=== GIVEN DATA ===

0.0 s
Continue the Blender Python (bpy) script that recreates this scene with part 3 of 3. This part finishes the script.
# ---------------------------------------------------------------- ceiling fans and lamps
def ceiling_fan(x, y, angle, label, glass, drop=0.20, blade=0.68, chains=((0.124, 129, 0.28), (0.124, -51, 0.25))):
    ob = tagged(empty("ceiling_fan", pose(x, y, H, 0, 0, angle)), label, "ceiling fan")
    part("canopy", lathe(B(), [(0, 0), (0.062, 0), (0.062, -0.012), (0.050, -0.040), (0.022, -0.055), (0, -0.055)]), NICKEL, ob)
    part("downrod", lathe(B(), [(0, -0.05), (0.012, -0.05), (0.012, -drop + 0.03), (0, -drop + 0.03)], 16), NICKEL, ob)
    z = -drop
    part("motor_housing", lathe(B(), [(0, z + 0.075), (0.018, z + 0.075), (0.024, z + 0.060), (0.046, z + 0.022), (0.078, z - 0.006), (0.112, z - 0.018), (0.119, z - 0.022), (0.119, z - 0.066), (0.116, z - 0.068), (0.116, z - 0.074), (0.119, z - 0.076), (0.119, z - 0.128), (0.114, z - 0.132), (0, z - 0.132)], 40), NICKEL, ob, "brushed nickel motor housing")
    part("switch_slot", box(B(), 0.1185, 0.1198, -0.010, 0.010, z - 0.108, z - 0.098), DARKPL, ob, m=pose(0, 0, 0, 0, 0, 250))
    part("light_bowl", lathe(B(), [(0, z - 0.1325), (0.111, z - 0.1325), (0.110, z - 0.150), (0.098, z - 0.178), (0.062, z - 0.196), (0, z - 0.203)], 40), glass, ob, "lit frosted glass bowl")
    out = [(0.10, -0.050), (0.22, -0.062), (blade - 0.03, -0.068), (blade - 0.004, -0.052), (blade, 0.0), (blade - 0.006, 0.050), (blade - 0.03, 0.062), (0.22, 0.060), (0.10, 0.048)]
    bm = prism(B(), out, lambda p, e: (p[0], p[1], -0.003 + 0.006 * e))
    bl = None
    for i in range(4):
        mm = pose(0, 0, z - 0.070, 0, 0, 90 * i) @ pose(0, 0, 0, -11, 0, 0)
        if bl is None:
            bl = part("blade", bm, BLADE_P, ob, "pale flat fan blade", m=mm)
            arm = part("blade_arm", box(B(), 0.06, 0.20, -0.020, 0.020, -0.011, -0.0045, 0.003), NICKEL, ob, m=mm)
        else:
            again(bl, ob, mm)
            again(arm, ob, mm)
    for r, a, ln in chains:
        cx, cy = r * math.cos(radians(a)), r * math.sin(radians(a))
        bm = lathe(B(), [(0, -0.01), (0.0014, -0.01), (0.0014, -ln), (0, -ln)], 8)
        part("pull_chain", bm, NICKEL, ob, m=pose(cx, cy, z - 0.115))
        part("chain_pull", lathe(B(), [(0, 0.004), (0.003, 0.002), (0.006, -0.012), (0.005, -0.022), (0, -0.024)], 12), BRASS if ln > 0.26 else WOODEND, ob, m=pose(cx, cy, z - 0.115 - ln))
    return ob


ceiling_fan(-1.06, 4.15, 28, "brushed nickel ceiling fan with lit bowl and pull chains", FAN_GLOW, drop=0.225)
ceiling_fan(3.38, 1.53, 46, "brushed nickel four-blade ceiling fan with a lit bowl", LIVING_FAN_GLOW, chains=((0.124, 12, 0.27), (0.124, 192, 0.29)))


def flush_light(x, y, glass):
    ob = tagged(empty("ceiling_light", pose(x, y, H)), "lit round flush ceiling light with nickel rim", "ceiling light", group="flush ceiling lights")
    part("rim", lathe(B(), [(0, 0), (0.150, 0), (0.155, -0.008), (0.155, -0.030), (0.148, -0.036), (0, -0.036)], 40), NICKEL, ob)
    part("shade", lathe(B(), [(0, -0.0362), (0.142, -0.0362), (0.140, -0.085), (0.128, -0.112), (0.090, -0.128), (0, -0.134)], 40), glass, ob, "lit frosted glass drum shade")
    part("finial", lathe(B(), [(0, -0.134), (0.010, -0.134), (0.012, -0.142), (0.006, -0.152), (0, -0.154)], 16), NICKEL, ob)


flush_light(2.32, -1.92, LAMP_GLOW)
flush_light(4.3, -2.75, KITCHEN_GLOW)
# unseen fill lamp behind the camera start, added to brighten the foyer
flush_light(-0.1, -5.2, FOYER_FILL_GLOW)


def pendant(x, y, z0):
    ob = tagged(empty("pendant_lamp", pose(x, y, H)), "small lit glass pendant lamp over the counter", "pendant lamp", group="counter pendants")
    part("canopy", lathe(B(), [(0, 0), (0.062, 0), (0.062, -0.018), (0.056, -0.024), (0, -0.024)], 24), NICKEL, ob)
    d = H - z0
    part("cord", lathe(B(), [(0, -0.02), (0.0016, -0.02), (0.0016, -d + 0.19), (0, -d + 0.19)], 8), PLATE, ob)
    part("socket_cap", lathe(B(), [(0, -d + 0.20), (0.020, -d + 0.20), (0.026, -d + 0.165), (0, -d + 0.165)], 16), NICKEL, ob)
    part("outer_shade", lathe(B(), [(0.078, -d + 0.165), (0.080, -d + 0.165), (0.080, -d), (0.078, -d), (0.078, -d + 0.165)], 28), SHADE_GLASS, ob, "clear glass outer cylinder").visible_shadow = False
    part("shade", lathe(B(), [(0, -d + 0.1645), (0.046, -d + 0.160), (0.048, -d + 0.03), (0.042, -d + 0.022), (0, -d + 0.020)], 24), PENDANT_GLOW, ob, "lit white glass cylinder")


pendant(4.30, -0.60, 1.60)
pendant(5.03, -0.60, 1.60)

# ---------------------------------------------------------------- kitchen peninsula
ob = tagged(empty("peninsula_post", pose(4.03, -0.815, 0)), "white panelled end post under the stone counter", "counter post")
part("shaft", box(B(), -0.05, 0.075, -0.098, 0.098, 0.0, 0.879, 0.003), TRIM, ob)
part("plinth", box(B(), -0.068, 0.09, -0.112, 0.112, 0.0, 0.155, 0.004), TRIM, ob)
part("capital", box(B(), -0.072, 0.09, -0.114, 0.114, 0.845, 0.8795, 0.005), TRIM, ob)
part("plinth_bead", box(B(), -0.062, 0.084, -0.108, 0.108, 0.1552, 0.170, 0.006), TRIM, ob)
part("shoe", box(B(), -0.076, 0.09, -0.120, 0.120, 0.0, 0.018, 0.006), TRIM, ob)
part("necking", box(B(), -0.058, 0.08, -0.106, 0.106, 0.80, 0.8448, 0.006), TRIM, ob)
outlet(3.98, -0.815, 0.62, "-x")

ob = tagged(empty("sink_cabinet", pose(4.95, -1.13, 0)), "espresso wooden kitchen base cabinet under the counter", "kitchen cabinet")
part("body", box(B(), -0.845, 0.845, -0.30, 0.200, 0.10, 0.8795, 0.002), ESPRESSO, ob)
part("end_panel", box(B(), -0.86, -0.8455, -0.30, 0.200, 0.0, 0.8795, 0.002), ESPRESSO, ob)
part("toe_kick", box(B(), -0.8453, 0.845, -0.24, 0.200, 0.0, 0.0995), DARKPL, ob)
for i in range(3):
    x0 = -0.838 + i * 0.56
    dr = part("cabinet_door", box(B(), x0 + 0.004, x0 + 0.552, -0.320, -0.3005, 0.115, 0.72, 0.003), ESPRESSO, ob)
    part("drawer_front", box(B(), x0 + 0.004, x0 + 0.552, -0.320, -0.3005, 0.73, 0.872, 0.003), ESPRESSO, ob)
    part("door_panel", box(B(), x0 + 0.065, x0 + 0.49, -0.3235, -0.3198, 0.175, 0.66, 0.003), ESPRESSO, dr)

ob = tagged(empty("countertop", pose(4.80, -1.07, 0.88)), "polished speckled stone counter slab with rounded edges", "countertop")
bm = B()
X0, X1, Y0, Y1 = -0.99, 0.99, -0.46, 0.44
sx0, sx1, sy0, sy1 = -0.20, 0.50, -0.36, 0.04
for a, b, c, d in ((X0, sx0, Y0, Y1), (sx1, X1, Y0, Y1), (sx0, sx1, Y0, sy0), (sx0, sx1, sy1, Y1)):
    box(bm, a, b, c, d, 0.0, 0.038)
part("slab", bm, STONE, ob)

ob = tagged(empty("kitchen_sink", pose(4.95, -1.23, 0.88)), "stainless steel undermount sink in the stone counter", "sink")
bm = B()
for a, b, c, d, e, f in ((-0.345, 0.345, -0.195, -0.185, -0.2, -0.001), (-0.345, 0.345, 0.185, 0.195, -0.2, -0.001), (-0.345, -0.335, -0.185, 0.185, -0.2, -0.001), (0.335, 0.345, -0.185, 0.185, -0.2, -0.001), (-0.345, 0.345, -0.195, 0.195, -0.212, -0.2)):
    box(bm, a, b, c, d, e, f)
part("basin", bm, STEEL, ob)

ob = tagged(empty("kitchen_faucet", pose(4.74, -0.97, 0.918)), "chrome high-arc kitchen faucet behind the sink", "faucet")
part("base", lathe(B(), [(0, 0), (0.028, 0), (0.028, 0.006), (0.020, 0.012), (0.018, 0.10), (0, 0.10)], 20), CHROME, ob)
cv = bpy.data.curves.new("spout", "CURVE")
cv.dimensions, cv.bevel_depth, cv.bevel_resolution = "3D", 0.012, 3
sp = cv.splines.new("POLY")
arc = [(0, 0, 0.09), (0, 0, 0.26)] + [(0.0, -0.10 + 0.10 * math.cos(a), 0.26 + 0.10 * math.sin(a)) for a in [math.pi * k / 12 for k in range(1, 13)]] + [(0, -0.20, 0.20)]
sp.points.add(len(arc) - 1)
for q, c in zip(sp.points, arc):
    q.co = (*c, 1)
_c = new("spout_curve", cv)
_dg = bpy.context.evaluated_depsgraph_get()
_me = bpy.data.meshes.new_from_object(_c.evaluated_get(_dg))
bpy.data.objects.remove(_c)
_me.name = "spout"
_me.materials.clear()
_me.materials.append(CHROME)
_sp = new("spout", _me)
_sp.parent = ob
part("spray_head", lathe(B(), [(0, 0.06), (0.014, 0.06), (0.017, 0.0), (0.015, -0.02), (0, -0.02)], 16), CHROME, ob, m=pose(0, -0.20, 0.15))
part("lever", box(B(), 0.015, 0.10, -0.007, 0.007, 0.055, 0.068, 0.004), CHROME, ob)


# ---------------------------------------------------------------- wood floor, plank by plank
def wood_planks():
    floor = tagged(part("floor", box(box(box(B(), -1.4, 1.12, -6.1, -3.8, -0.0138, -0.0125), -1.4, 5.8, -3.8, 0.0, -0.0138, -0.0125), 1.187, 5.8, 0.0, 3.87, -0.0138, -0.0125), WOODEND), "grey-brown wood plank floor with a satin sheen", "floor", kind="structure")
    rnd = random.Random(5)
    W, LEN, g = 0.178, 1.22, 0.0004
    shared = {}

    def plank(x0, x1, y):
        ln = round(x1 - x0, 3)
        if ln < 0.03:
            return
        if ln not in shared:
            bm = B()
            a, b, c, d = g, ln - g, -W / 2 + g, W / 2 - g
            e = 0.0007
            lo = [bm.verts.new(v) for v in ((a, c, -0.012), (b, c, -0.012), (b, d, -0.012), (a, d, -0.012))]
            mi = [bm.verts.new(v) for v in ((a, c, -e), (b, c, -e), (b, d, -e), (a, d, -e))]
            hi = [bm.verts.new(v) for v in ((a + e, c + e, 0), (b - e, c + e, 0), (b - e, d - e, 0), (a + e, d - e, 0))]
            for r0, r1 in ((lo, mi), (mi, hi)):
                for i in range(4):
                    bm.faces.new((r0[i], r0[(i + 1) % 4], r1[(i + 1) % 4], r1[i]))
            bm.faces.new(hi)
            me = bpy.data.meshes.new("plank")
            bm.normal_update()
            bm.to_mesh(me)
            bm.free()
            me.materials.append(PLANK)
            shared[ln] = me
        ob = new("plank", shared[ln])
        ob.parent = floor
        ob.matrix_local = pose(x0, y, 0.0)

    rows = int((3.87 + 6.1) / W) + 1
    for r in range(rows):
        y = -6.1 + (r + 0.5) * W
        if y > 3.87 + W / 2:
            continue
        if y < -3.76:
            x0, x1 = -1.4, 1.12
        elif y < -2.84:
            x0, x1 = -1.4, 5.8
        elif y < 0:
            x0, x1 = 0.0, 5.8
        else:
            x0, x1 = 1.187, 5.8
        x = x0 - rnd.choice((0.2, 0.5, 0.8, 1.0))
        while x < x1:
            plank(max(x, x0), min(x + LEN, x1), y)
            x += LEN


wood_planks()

===

# REQUIRED WORK
Look through the material and copy each line that has "with".

# SOLUTION TO THIS EXERCISE
Continue the Blender Python (bpy) script that recreates this scene with part 3 of 3. This part finishes the script.
ceiling_fan(-1.06, 4.15, 28, "brushed nickel ceiling fan with lit bowl and pull chains", FAN_GLOW, drop=0.225)
ceiling_fan(3.38, 1.53, 46, "brushed nickel four-blade ceiling fan with a lit bowl", LIVING_FAN_GLOW, chains=((0.124, 12, 0.27), (0.124, 192, 0.29)))
    ob = tagged(empty("ceiling_light", pose(x, y, H)), "lit round flush ceiling light with nickel rim", "ceiling light", group="flush ceiling lights")
ob = tagged(empty("countertop", pose(4.80, -1.07, 0.88)), "polished speckled stone counter slab with rounded edges", "countertop")
    floor = tagged(part("floor", box(box(box(B(), -1.4, 1.12, -6.1, -3.8, -0.0138, -0.0125), -1.4, 5.8, -3.8, 0.0, -0.0138, -0.0125), 1.187, 5.8, 0.0, 3.87, -0.0138, -0.0125), WOODEND), "grey-brown wood plank floor with a satin sheen", "floor", kind="structure")